Ноги у Алика болели дня три – потом, как обычно, все сняло, как рукой, только складки на коже остались, и мы долго спорили: считать ли это косвенным результатом склейки или самой склейкой в натуральном виде. Ира не любила эти наши разговоры, она очень нервничала, когда у Алика начинала болеть печень или что-нибудь другое, или когда он слышал или видел то, что вовсе для него не предназначалось. У меня даже сложилось впечатление, что когда-то, может, не так давно, Ира собиралась совершить по отношению к мужу нечто предосудительное, и боялась, что в другой ветви она этот плохой поступок совершила – должна была совершить, если здесь выбрала иную альтернативу. Разве не мог Алик случайно услышать разговор об этом той Иры или увидеть, как она что-то такое делала? Мог, Ира была в этом уверена. И нервничала.

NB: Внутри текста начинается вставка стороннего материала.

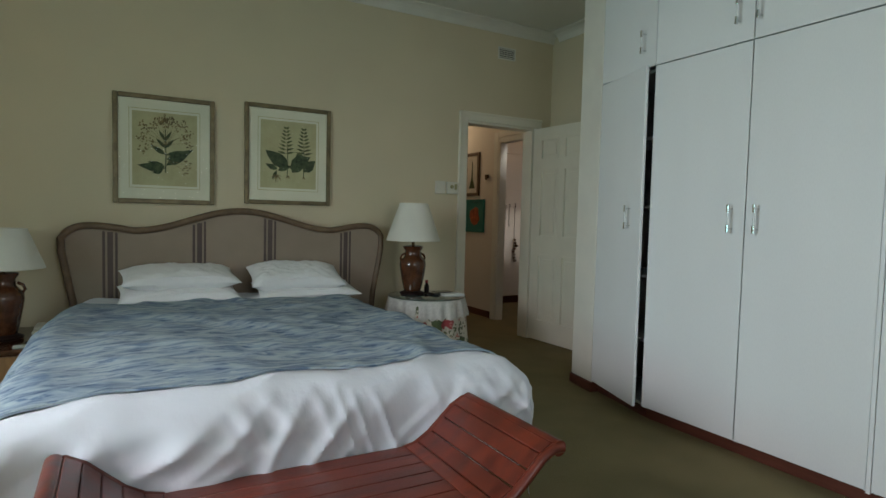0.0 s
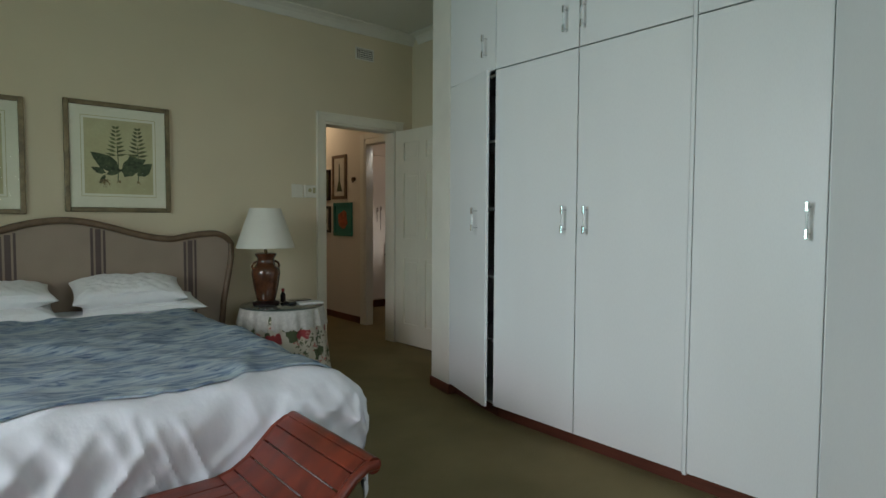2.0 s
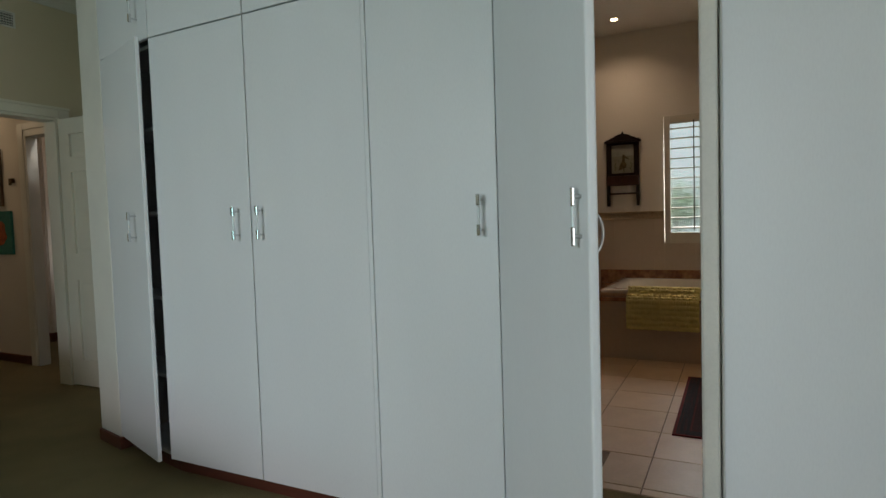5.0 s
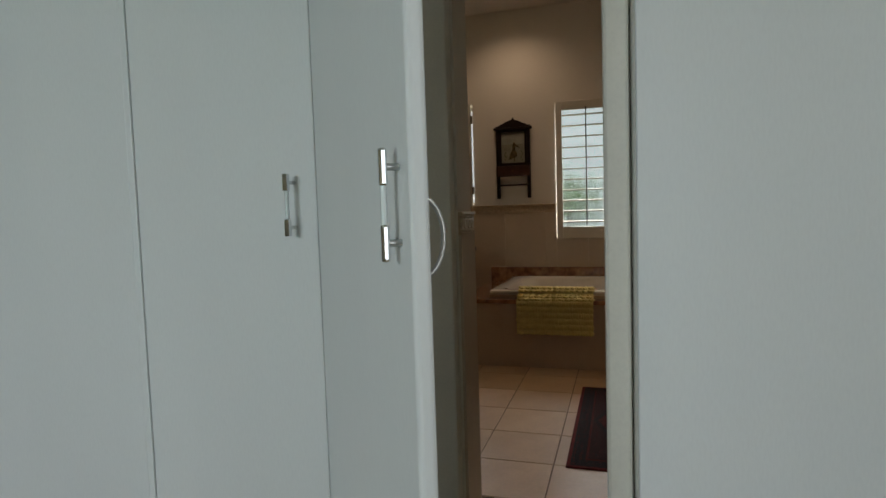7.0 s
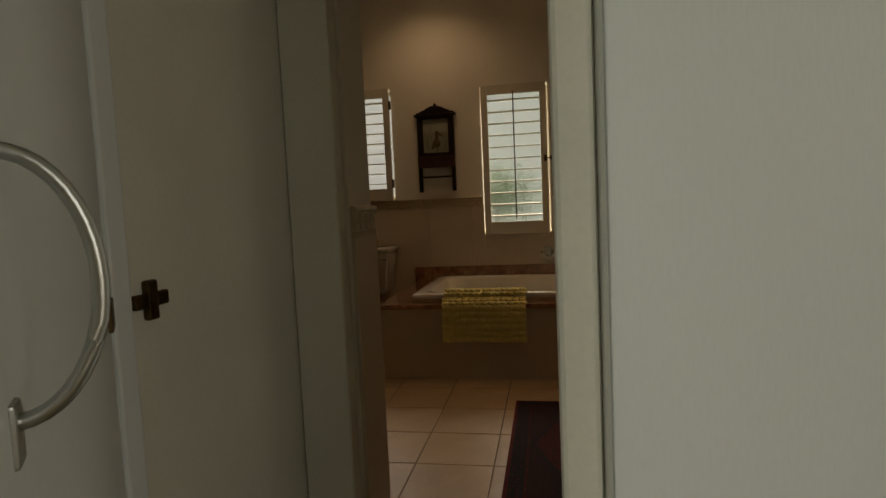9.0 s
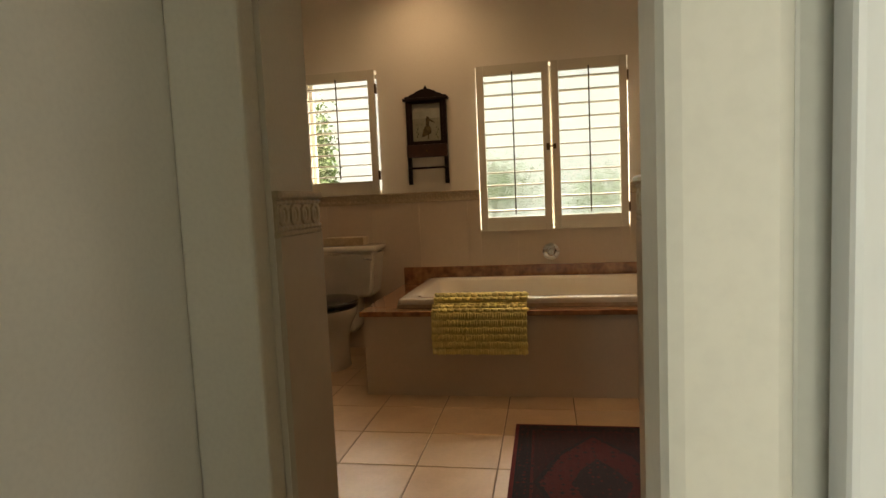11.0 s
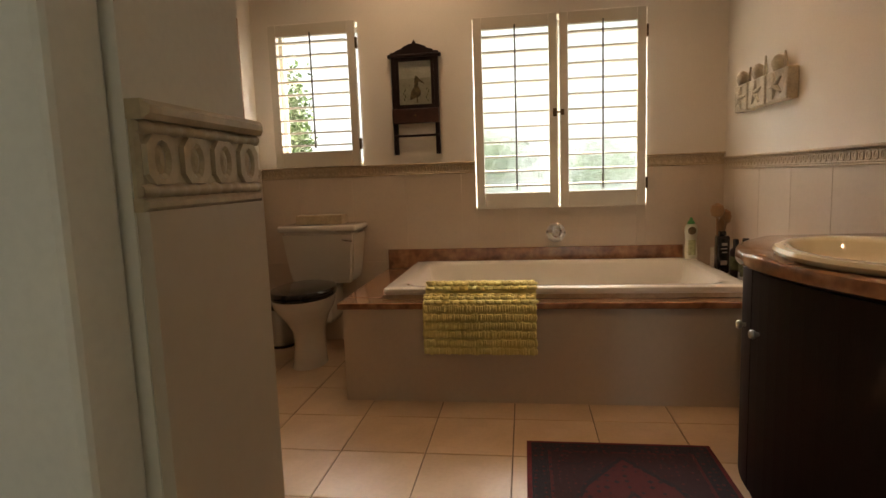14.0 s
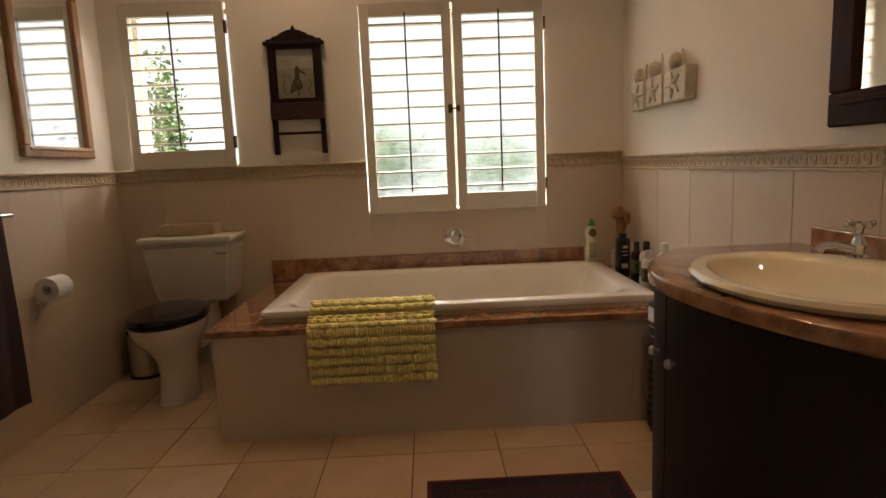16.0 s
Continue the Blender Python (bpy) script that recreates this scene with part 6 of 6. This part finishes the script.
cp = thing("brush_pot", (6.86, -0.745, LZ), "pale mug holding wooden bath brushes", "pot")
part("mug", turned([(0.035, 0.0), (0.04, 0.005), (0.042, 0.13), (0.038, 0.132)], 24, (6.86, -0.745, LZ)), M_PALEPRINT, cp, "", True)
for dx, dy, h, r in ((-0.01, 0.012, 0.37, 0.040), (0.02, -0.045, 0.33, 0.032), (0.0, -0.015, 0.28, 0.020)):
    br = part("brush_handle", tube([(6.86 + dx * 0.3, -0.745 + dy * 0.2, LZ + 0.10), (6.86 + dx, -0.745 + dy, LZ + h - 0.06)], 0.007, 8), M_PINE, cp, "wooden brush handle", True)
    part("brush_head", turned([(0.004, -0.045), (r * 0.8, -0.03), (r, 0), (r * 0.8, 0.03), (0.004, 0.045)], 14, (6.86 + dx, -0.745 + dy, LZ + h - 0.02)), M_PINE, br, "", True)
bb = thing("toiletry_bottle", (6.74, -0.728, LZ), "square black plastic bottle with a pale label", "bottle", "bath ledge toiletries")
part("body", boxes((6.708, 6.772, -0.762, -0.694, LZ, LZ + 0.215), bevel=0.010, seg=3), M_BLACK, bb, "", True)
part("cap", boxes((6.724, 6.756, -0.746, -0.710, LZ + 0.216, LZ + 0.24), bevel=0.004), M_BLACK, bb)
for k, (za, zb) in enumerate(((0.05, 0.075), (0.12, 0.125), (0.14, 0.145), (0.16, 0.175))):
    part("label_bar", boxes((6.7065, 6.7078, -0.746, -0.712 - 0.006 * (k % 2), LZ + za, LZ + zb)), M_PALEPRINT, bb)
bottle(6.60, -0.755, 0.030, 0.21, M_DARKWOOD, M_BLACK, "dark brown bottle standing on the bath ledge")
bottle(6.50, -0.770, 0.034, 0.225, M_PALEPRINT, M_BLACK, "pale bottle with a black cap on the bath ledge")
bottle(6.40, -0.742, 0.033, 0.195, M_PALEPRINT, M_STEEL, "pale bottle with a grey cap on the bath ledge")
bottle(6.36, -0.805, 0.038, 0.235, M_PAPER, M_PAPER, "white pump bottle on the bath ledge")

# laundry basket between vanity and bath
wb = thing("wicker_basket", (5.72, -0.68, 0), "dark wicker laundry basket with a white lining", "basket")
M_WICKER = mat("dark_wicker", (0.06, 0.028, 0.016), 0.6, vary=0.3, scale=60, fine=200, bump=0.6)
part("box", boxes((5.50, 5.90, -0.82, -0.56, -0.002, 0.50), bevel=0.01), M_WICKER, wb)
for i in range(12):
    part("weave_band", boxes((5.494, 5.906, -0.826, -0.554, 0.02 + i * 0.038, 0.045 + i * 0.038), bevel=0.004), M_WICKER, wb)
part("lining", boxes((5.492, 5.908, -0.828, -0.552, 0.48, 0.545), bevel=0.008), M_PAPER, wb, "white cloth lining")
part("lid", boxes((5.49, 5.91, -0.83, -0.55, 0.546, 0.565), bevel=0.005), M_WICKER, wb)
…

А с Шаулем Алик рассорился перед самым нашим отъездом из Шкуфим. Вроде бы все шло, как обычно, срок нашего пребывания в кибуце подходил к концу, возобновлять договор не собирались ни Алик с Ирой, ни мы с Галкой – как оказалось, социалистическое кибуцное житье не соответствовало нашим характерам, хотя и воспитанным на советском социализме, но не готовым жить в таких «антисанитарных» условиях более или менее значительную часть жизни. Дня за два до нашего переезда в Иерусалим я услышал, возвращаясь домой из кибуцной столовой, как Шауль разговаривал с Аликом в боковой аллее, которой мало кто пользовался, потому что здесь обычно ездили на поле и с поля широкие трактороны, и приходилось уступать дорогу. Забрел я сюда случайно, хотя, как это мне теперь казалось, на самом деле привел меня на аллею хороший слух: что-то я, видимо, услышал еще с главной дороги, бормотание какое-то, и пошел посмотреть – инстинктивно, без задней мысли или дурных (да что дурных? Вообще без каких бы то ни было!) намерений.